We give thanks to God always for all of you,
remembering you in our prayers,
unceasingly calling to mind your work of faith and labor of love and endurance in hope of our Lord Jesus Christ
My Sisters and Brothers in Christ:
Grace to you and peace. St. Paul speaks to the people of Thessalonica, a young community, quite recently founded; yet, despite the difficulties and the many trials, it is rooted in the faith, and celebrates with enthusiasm and joy the Resurrection of the Lord Jesus.
Living as followers of Christ was not easy during the time of St. Paul. The early Christians were persecuted for their beliefs and were not accepted by their own people. They eagerly awaited Jesus’ Parousia, His return among the people. God’s love unfolded before them with joy from the Holy Spirit. St. Paul’s sentiment of gratitude for the faithfulness of the Thessalonians is my own for you as I give thanks to God always for each one of you, remembering you in my prayers. Similarly, your work of faith and labor of love and endurance in hope are the breath of the Holy Spirit upon this earth.
These are not simply words, but the Word lived by you. Just a few weeks ago, I visited our sisters and brothers in our Sister Diocese of San Juan de la Maguana in the Dominican Republic. I had a chance to visit the schools which you helped to build; to speak with the students filled with eagerness to learn; and to pray together with the faculty, staff, students and their families. After Hurricanes Harvey, Irma and Maria, I saw your labor of love as you offered your own sustenance to benefit Catholic Charities, carried food to collection sites, and continue to offer your prayers for those suffering after the storms. I am encouraged by your endurance in hope as our prayers joined with the prayers of people throughout the world for the dead, injured and their families of the shooting in Las Vegas that they might find His Peace. On October 14, I celebrated Mass with the religious sisters who have chosen the path of consecrated life, dedicating their lives in service to God. I know you join me in praying with gratitude for their steadfastness to God’s call and especially for our jubilarians whom we honor as they celebrate 25, 50, 60 and 70 years of service this year.

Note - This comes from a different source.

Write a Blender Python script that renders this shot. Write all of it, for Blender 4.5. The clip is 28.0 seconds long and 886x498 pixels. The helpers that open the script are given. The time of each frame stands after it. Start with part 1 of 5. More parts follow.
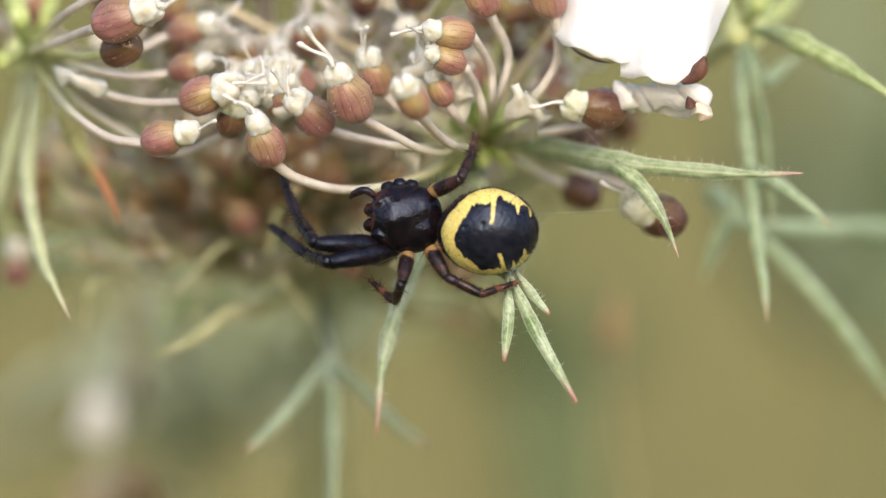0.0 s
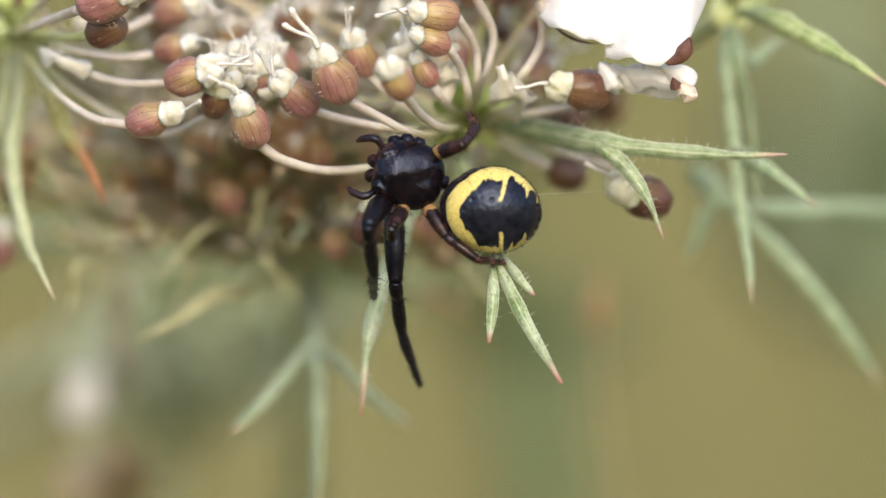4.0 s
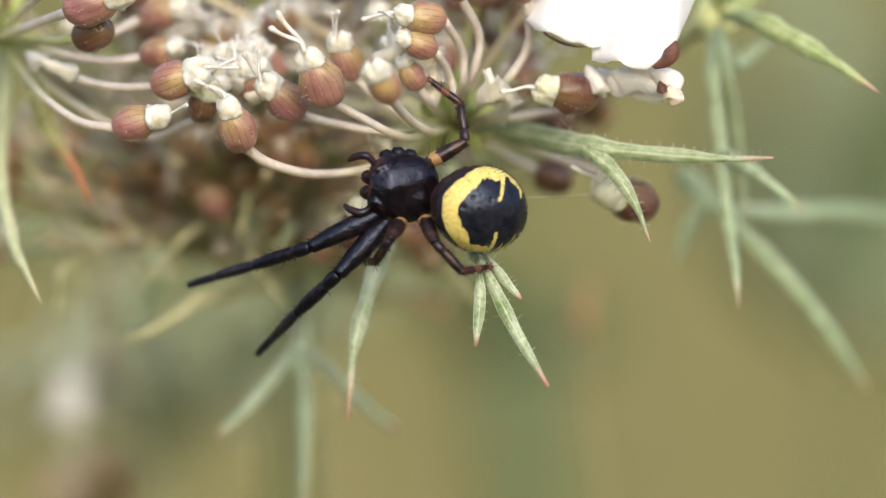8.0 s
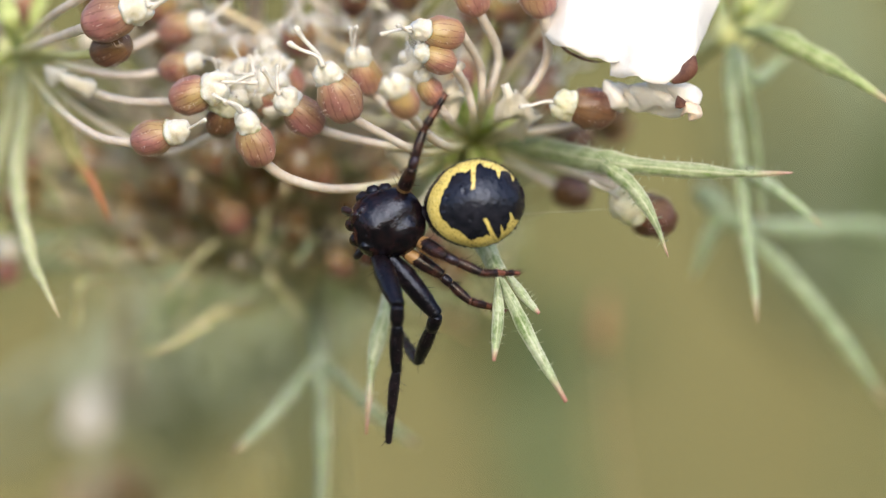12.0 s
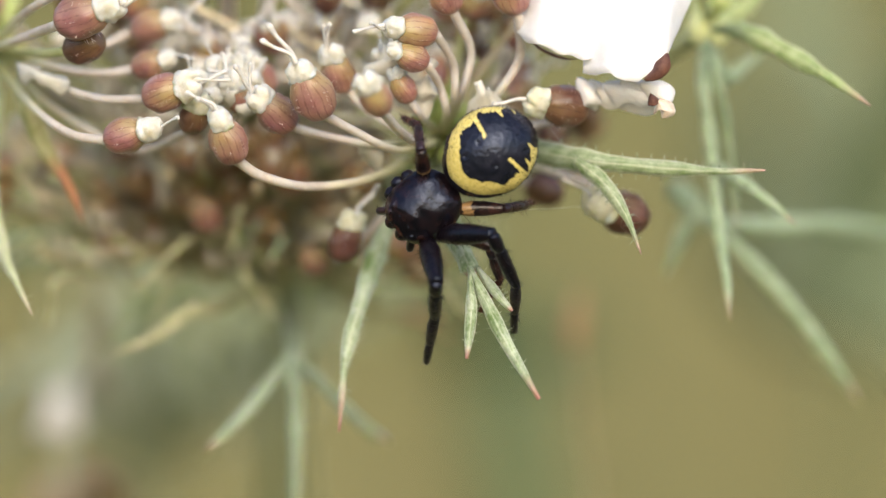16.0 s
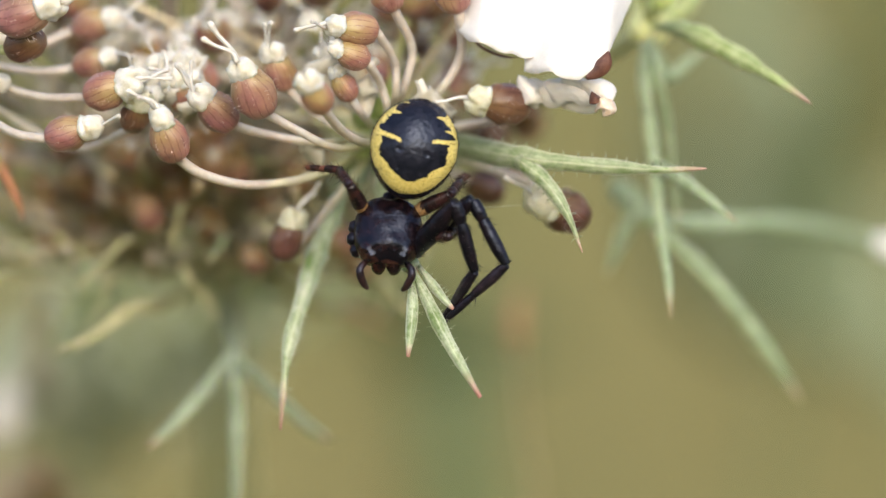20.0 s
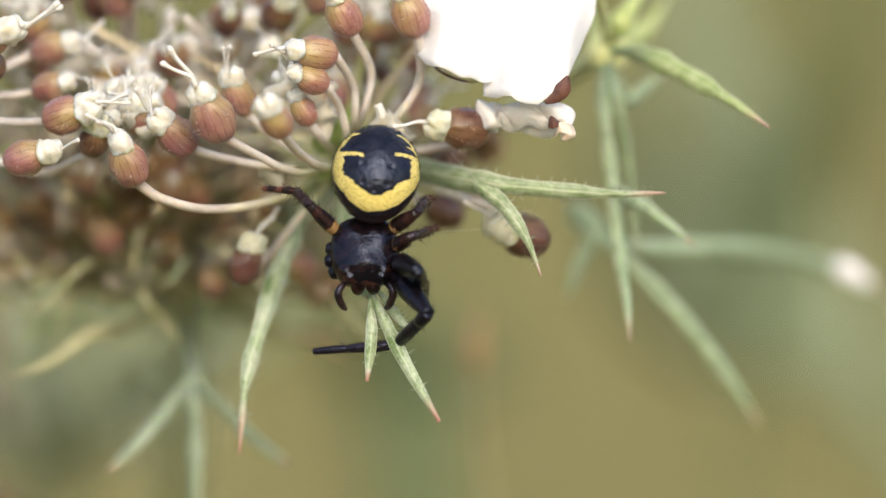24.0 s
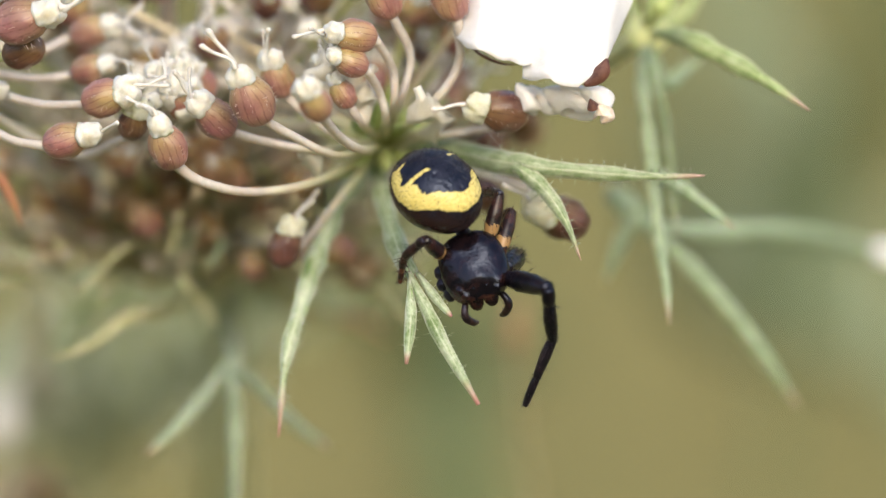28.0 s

God calls each one of us by name, in Baptism giving us a title of priest, prophet and king. It is the gift of a beautiful covenant, an extraordinary love bestowed upon each one of us. We are chosen to be in friendship with God; fulfill His covenant by our embodiment of His Word. From our first moment in our mother’s womb to our last breath, He made us, we are His. Each one of us is essential to prosper the kingdom of God.
As we enter into the month of November, we encounter two beautiful solemnities, the Solemnity of All Saints (November 1) and the Commemoration of All Souls (November 2). The communion of saints stands with us as we grow in our faith and through their own stories, offer us courage and encouragement to realize our potential in blossoming the kingdom of God. We remember those who have gone before us on the Commemoration of All Souls, a day to honor the dead.
Pope Francis said, “Each time we face our death, or that of a person who is dear, we feel that our faith is put to the test. All our doubts emerge, all our frailty, and we ask ourselves: “But will there truly be life after death…? Will I still be able to see and embrace again the people I have loved…?” The root and foundation of our faith teaches us how much God offers us in Jesus Christ and what our death means.
As Catholics, we express Christian hope in eternal life and the resurrection of the body on the last day. Our funeral rites are a privileged opportunity to return to God the gift of the deceased, hoping to usher them into God’s heavenly Kingdom with the aid of our prayers. Our love for the departed is expressed after death, above all else, in our prayers for them. Catholic funerals express the Christian’s union in Christ’s death and our hope to share in His resurrection. The life of grace, born at Baptism, is returned to God in thanksgiving at death.
The Gospel did not come to us in word alone, but also in power and in the Holy Spirit and with much conviction. May we live life as we have been chosen.